Tue Oct 9, 2007 2:01 PM BST
By Jackie Cowhig
LONDON, Oct 9 (Reuters) – Royal Dutch Shell’s technology to turn coal into gas to fuel power plants could allow developing countries to meet surging energy demand without a matching rise in emissions, Shell executives said on Tuesday.
Power plants fuelled by gas made from coal using Shell’s proven technology could have 9 percent lower costs than conventional coal-fired boilers if both types of generation involve carbon capture and storage, the executives said.
There are various projects to fight climate change by developing commercial-scale capture of carbon dioxide (CO2) and storage underground but none has yet been proved to work in practice.
Shell is licensing clean coal technology it developed over 40 years to produce synthetic gas (syngas) from any type of coal including bituminous, sub-bituminous, lignite and anthracite.
“Integrated Gasification Combined Cycle (IGCC) plants run on syngas are around 10 per cent more costly than conventional coal plants,” said Peter de Wit, Executive Vice President Clean Coal Energy.
“But this is reversed if you assume carbon capture and storage,” said Ian Poll, General Manager Synthesis and Gasification, Shell Global Solutions International.

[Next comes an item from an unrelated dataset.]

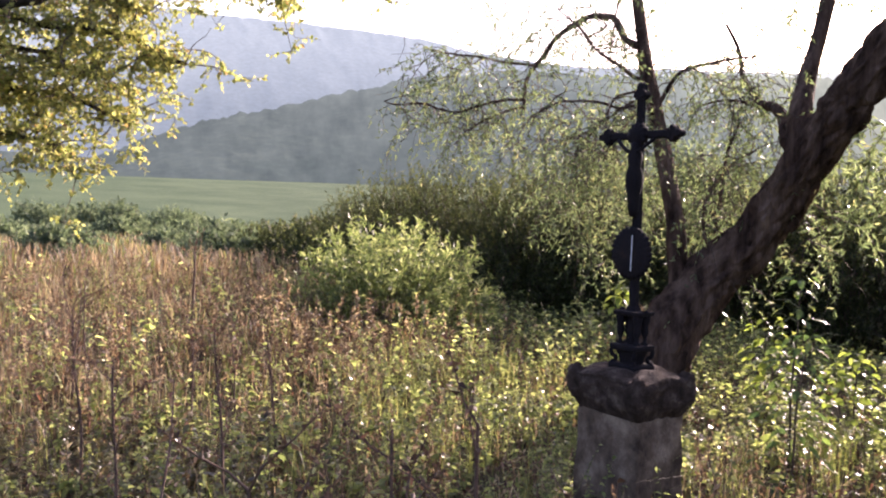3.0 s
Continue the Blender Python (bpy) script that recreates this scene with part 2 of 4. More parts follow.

Shell’s process adds oxygen to coal at a high temperature, partially oxidising it. It creates slag containing ash and trace metals that can be easily removed and disposed of, Shell said.
EASIER AND CHEAPER
It is far easier and cheaper to extract CO2 from highly-pressurised syngas, before it is burnt in a generator, than to extract the greenhouse gas from coal plant flue gases, Shell said.
“Coal gasification and CCS will be extremely relevant in years to come if energy demand is to be met,” de Wit said.
“While accepting there are lots of carbon-related issues and that coal has been a dirty energy resource, coal is central to meeting the world’s energy challenge,” he said.
“Global energy demand is not just rising, it’s accelerating, even faster than the rate of population growth, he said.
Shell is developing oil shales, sands, offshore and deeper oil and gas production, which are more energy-intensive than “easy oil,” but are necessary for diversification, he said.
Licensing its syngas production technology and participating in research to develop coal-fuelled generation with a zero carbon footprint are part of that diversification, he said.
Shell has sold 18 licences for use of its syngas production technology to date. Of these, 15 have been sold to China for syngas production plants that are now coming on stream.
China is bringing two large conventional coal-fired power plants into operation each week, coal industry sources said.
Shell has around 40 licence opportunities which are being evaluated, executives said, including six to take an equity stake in a project.
Interest in syngas technology has come from many countries including India, Africa, Indonesia and Russia, they said.
One attraction of syngas and IGCC generation for developing countries is that low quality coal can be used.
India, Indonesia and Turkey are among countries with surging energy demand but which have mostly low quality domestic coal.
Shell is licensing the use of its technology but is not building plant, they said. However, Shell would consider taking equity stakes in syngas production ventures with partners.
It has signed alliances with coal producers Anglo American and China’s Shenhua Energy <601088.SS> but has no plans to re-enter coal mining, de Wit said. Shell sold its coal mining interests to Anglo in the 1990s.